Held roughly a year after the discovery that Wells Fargo staffers had created millions of fraudulent accounts to boost their own performance, the hearing gave senators on both sides of the aisle a chance to blast the bank, and its leadership, for repeatedly failing customers.

Sen. Elizabeth Warren led the charge, armed with transcripts of past earnings calls, in which the bank touted its prowess at getting customers to open multiple accounts. “At best you were incompetent, at worst you were complicit,” Warren (D-Mass.) told Sloan, the former chief financial officer who replaced former chief executive John Stumpf late last year. "And either way, you should be fired."

Back in September 2016, regulators revealed that Wells Fargo employees opened an estimated 2.1 million fraudulent accounts—a number that was recently revised to 3.5 million. And over the last six months, several other problems related to the bank's sales practices, including widespread overcharges tied to its auto loans.

Lawmakers were apparently fed up, and let the Wells Fargo CEO have it. Among the juiciest attacks:

Elizabeth Warren: Sloan 'should be fired'

“Wells Fargo is not going to change with you in charge,” Warren told Sloan during the hearing.

Citing the earnings call transcripts from when Sloan was Wells Fargo’s CFO, Warren said Sloan repeatedly promoted the bank’s "cross-selling" abilities—the ability to get customers to open multiple accounts—and credit card applications. That happened even after he knew that employees had opened up fraudulent accounts to meet the bank's stringent internal sales quotas and expectations, Warren said.

She noted that both Republicans and Democrats were critical of the "broken" culture at Wells Fargo.
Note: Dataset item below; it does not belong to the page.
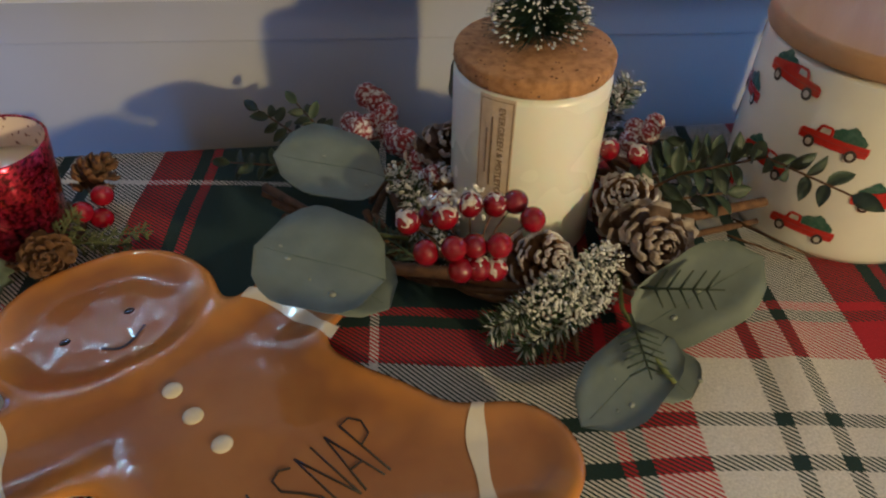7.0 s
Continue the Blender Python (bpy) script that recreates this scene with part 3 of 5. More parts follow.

The faulted the bank's leadership, noting that Sloan was one of the executives “leading Wells Fargo during the time of a years-long scam.”

John Kennedy: 'I'm against dumb'

The attacks weren't confined to Democrats. “What in god’s name were you thinking?" Republican Sen. John Neely Kennedy asked Sloan. Giving a frank condemnation of Wells Fargo’s behavior, the Louisiana senator said he’s against a business practice that was putting “Wells Fargo first and the customer second.”

"I'm not against large; I’m happy when businesses are successful," Kennedy said. "I’m not against big. With all due respect, I’m against dumb."

Sherrod Brown: 'Why should we believe you?'

Ohio Sen. Sherrod Brown was one of several Democrats to focus on the common bank practice of forcing customers into private arbitration to settle disputes.

“Why should we believe you’re committed to changing your bank’s practices and being fair to customers," he asked, "when you continue to use that behind-closed-doors arbitration system that clearly doesn’t allow customers their day in court?”

Even after the fraudulent-accounts scandal broke, Wells Fargo has barred customers from taking their claims to court—citing mandatory arbitration clauses within its customer service contracts.

Brown added that the changes Wells Fargo has made since the scandal broke are "not sufficient to reform a corporate culture that is willing to abuse its customers and employees in an effort to pad its numbers and increase executive compensation.”